### Problem
All the data should be repeated exactly. Any image in it is left out.
** Begin **
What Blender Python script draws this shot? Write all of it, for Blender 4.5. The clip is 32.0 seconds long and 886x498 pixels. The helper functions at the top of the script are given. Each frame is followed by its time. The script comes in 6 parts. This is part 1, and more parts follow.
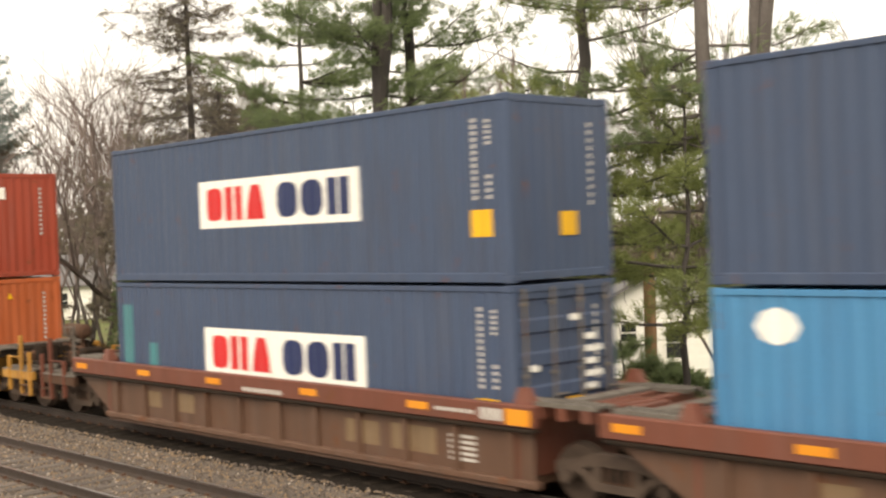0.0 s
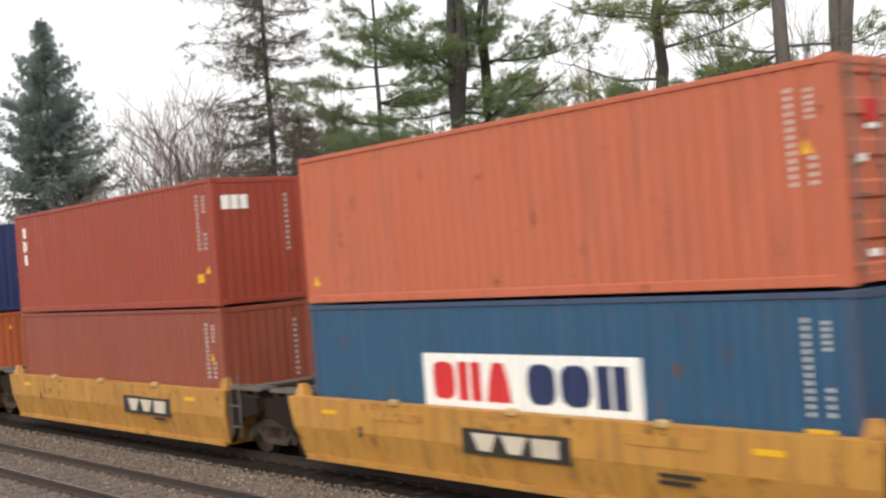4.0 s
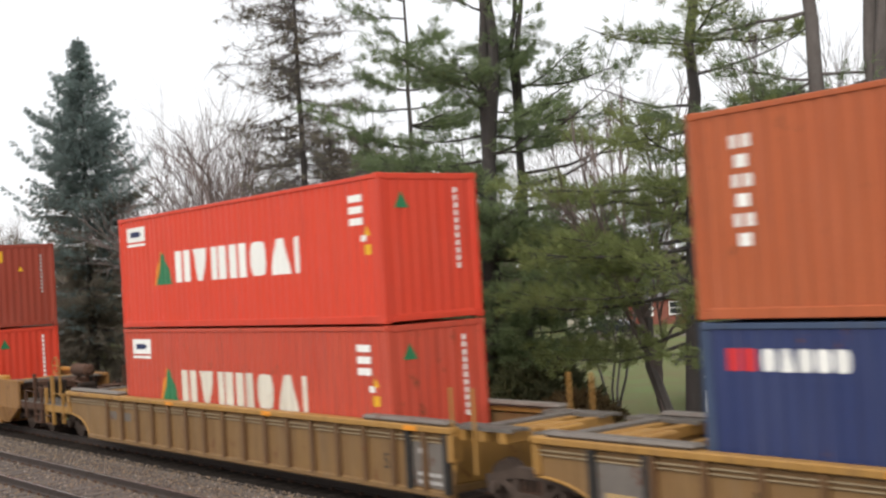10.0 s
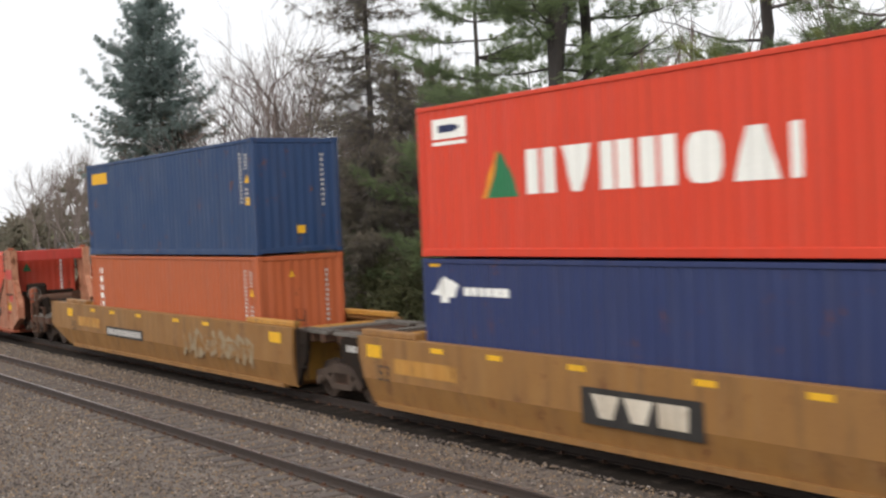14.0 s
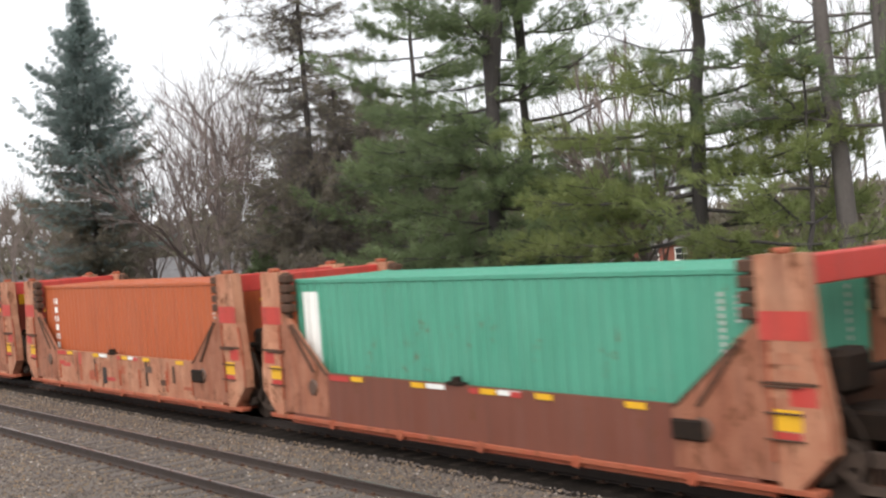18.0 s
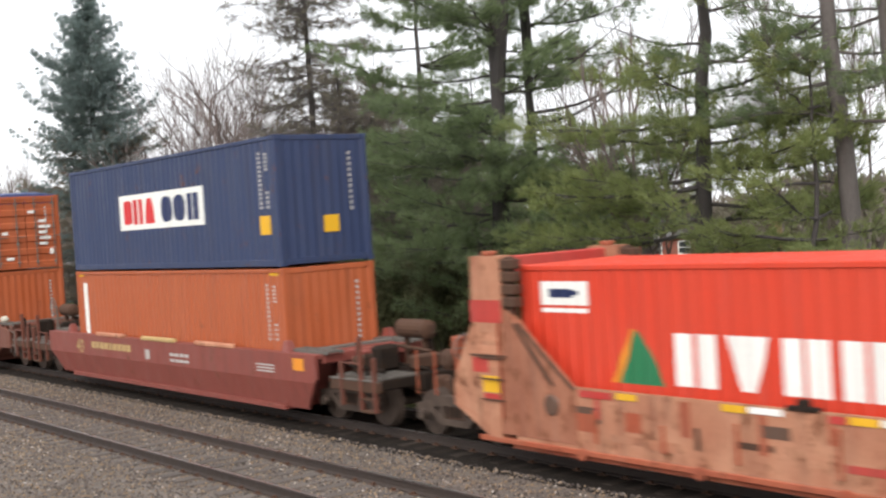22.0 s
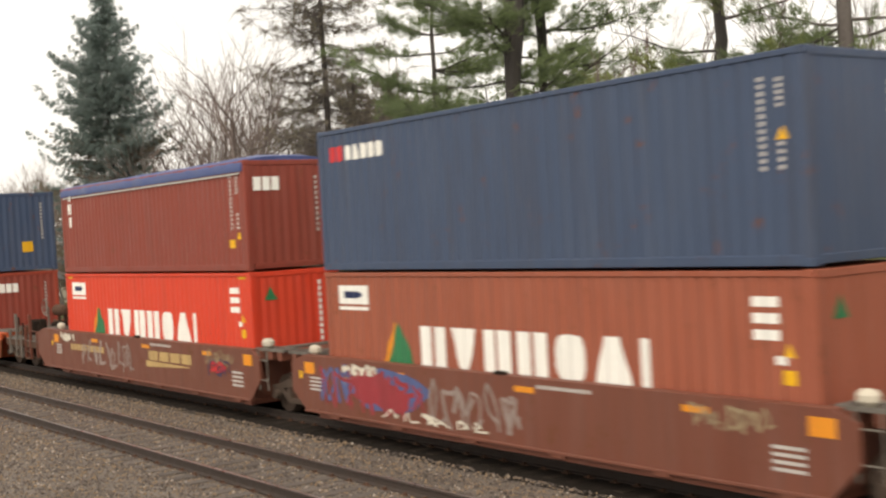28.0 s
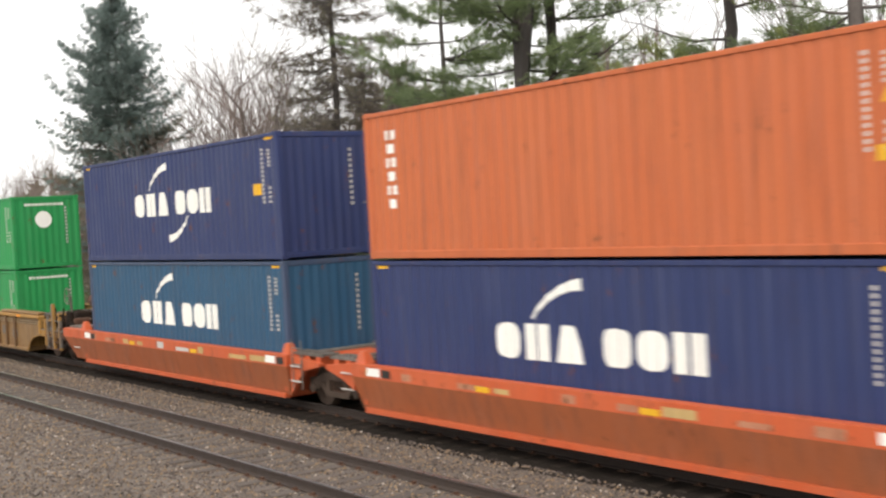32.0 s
** End **
### Complete response
What Blender Python script draws this shot? Write all of it, for Blender 4.5. The clip is 32.0 seconds long and 886x498 pixels. The helper functions at the top of the script are given. Each frame is followed by its time. The script comes in 6 parts. This is part 1, and more parts follow.
0.0 s
4.0 s
10.0 s
14.0 s
18.0 s
22.0 s
28.0 s
32.0 s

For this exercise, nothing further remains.